The speech itself veered between conference hall and music hall. Calling your opponents lazy and dishonest is itself lazy and dishonest. So is pretending that government is easy and that the Liberal Democrats are preparing for power. This was a speech that will be read long after Milton and Shakespeare are forgotten - but not until then.
All that said, this has been a good week for the Liberal Democrats at the end of a good year. That's because they have begun the process of resolving the tension that they carry in their name. Between the liberals and those whom Keynes derided as the “watery Labour men” there can be no permanent reconciliation. Though the organisational merger was clean, a philosophical merger has proved impossible.
That, rather than electoral calculation, is the source of the political identity crisis that has dogged the Liberal Democrats. The fringe audience at the Labour Party conference will still applaud anti-market sentiments. The Tory audiences will applaud anything disobliging about the State. The Liberal Democrats will cheer both. There is no durable political position for a party born on a fault line.
Mr Clegg has shown the first signs of understanding this. The recent shifts in policy have been remarkable, though mostly unremarked. It is not so long ago that Liberal Democrat education policy was more or less faxed over by the teachers. Now the Lib Dems are in the vanguard of arguments about parental power and a premium for poorer children.
In the process, David Laws, the education spokesman, is using the unlikelihood of power in exactly the way he should - as a liberation.

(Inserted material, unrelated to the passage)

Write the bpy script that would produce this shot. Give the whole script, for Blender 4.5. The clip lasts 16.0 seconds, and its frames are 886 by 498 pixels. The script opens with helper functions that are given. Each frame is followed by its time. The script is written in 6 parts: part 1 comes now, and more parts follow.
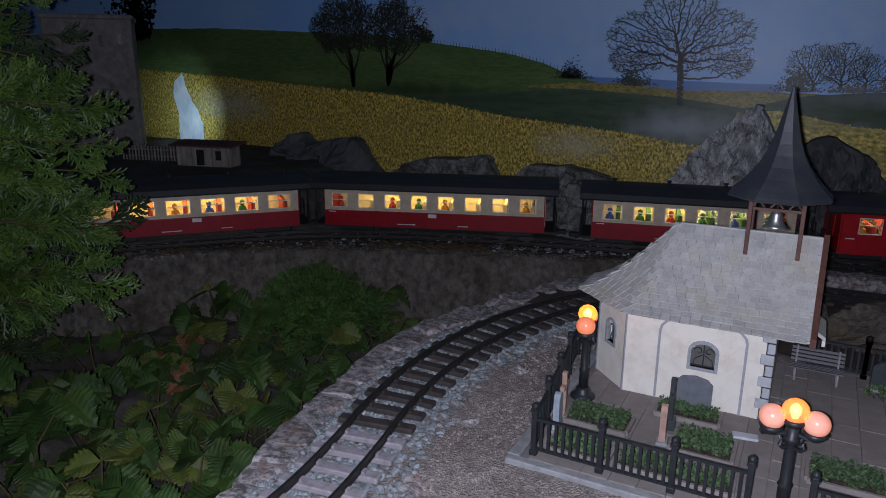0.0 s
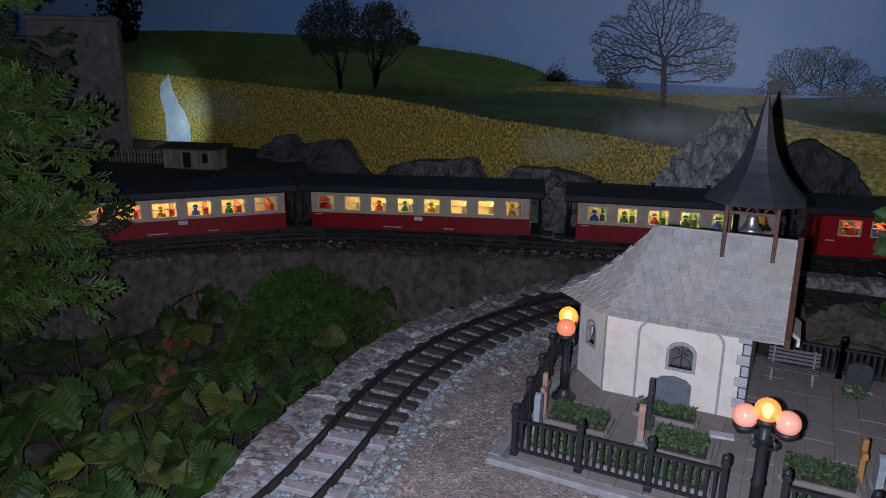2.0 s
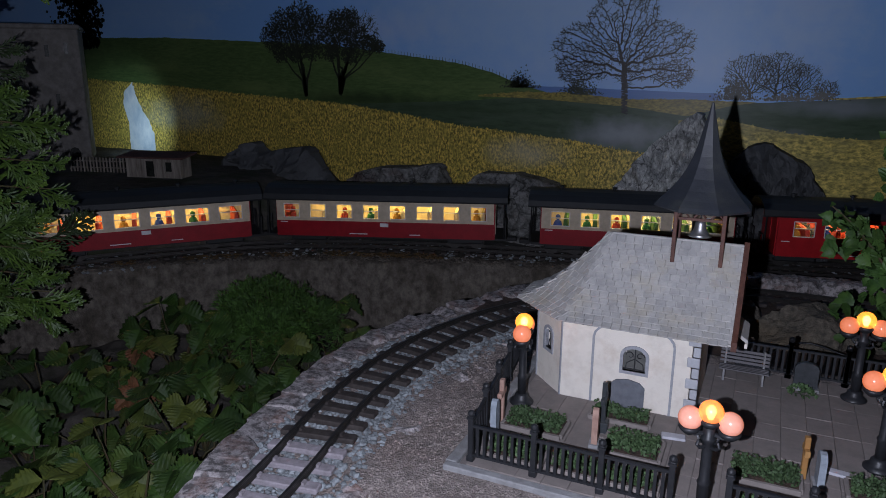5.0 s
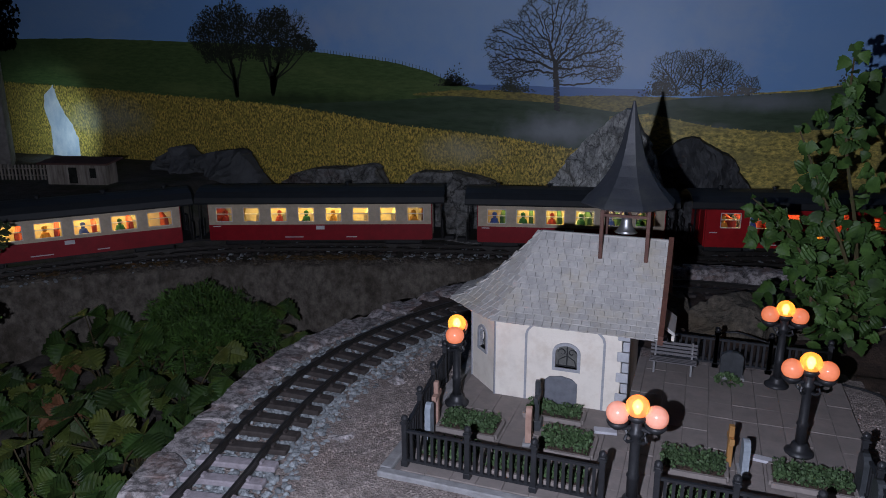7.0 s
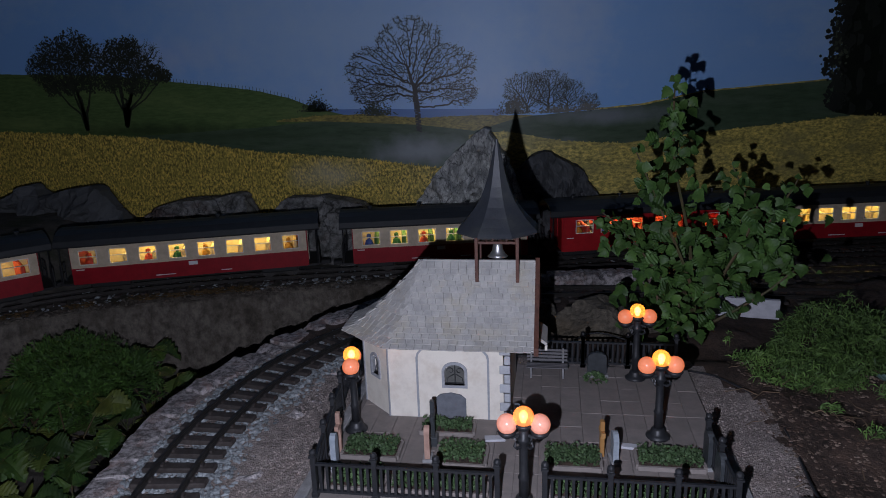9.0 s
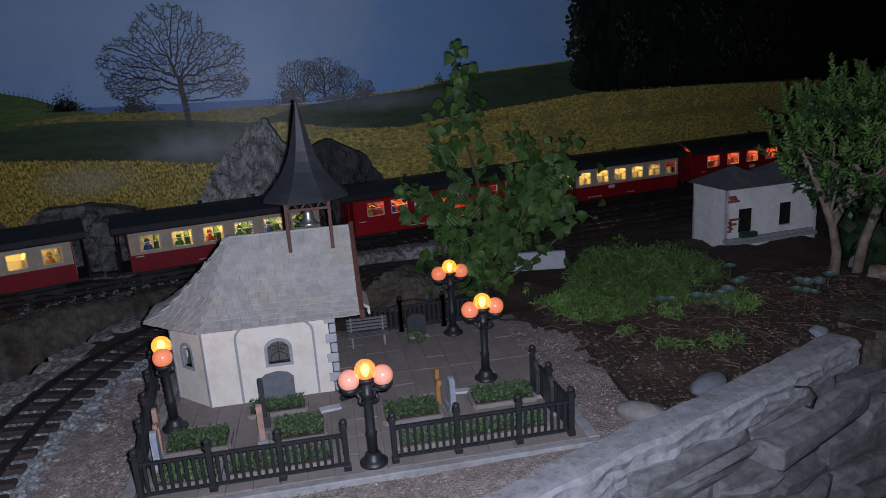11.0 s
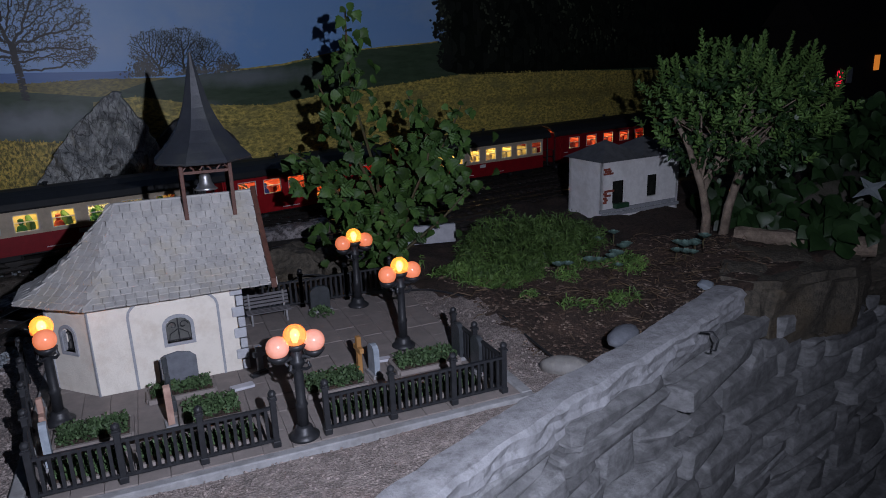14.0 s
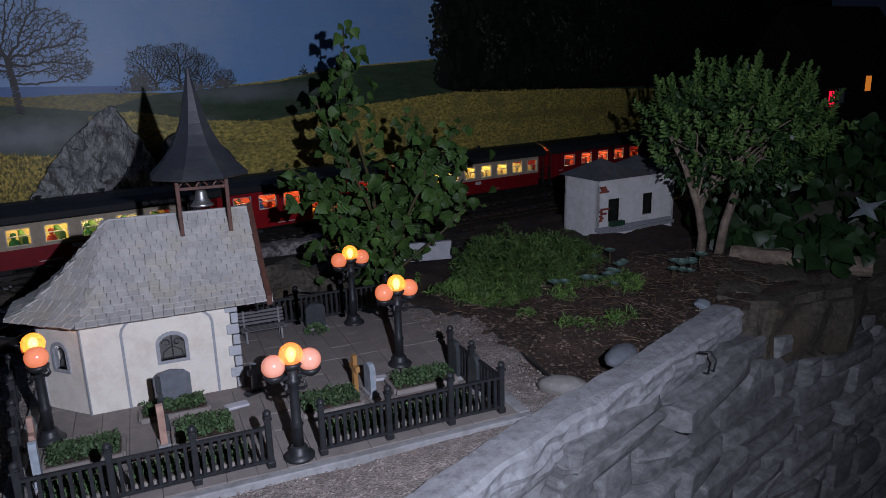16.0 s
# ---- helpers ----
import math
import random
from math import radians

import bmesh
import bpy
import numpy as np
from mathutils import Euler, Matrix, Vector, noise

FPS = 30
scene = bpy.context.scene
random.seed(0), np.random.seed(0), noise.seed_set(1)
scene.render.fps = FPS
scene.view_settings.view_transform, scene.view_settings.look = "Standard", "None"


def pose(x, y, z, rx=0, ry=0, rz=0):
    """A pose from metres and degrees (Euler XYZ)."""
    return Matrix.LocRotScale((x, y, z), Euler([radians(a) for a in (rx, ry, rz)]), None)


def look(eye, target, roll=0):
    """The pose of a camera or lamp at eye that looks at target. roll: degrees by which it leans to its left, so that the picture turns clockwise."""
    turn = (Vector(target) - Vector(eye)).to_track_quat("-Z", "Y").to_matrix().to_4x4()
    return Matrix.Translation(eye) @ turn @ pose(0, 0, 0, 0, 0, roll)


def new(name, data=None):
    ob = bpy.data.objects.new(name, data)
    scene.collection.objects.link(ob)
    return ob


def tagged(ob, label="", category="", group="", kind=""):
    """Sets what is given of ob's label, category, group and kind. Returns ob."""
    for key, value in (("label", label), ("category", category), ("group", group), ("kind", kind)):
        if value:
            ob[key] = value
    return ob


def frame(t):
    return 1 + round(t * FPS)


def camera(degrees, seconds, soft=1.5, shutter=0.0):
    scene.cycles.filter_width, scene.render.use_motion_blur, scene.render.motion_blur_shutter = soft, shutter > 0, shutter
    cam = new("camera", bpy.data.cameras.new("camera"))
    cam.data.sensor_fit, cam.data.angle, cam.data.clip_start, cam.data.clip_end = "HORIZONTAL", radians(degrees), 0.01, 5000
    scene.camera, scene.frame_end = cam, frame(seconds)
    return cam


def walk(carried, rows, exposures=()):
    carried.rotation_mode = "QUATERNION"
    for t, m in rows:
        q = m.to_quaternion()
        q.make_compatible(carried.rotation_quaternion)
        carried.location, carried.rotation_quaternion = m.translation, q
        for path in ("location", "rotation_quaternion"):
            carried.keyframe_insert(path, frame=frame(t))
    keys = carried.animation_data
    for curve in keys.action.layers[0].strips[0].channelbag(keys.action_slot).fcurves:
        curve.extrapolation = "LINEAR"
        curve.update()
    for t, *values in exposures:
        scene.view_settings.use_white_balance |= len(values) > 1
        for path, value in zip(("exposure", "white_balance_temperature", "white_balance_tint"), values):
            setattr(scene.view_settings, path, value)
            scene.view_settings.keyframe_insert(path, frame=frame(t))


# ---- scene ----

The Liberal Democrats have an important place as the anti-conventional wisdom party, testing ideas, goading the others.
Above all, they should be articulating a brand of radical liberalism - or optimistic liberalism, as Mr Clegg called it - from which the two main parties have a great deal to learn. The tax proposals unveiled this week will be mocked for their mixture of spurious specificity and poor arithmetic. It is, indeed, a mistake to attach numbers to the proposal, not least because it obscures the main point. And that is that people on low and middle incomes pay too much of their income in taxation. The progressive case for tax cuts is more daring than the Conservatives', more in touch than Labour's and a good liberal principle in itself.
In an interview on the fringe this week, Mr Clegg emphatically described himself as a liberal. His conference speech contained the seeds of a viable liberal position that will champion independence as its sovereign value, that will push power to the lowest possible level and that will encourage everyone to live a life of their own choosing.
If the leader can take his party with him, the Lib Dems could yet turn themselves into a party with a purpose. The Liberal Democrats will still be a coalition, as all political parties are, but the emphasis will be on the first word.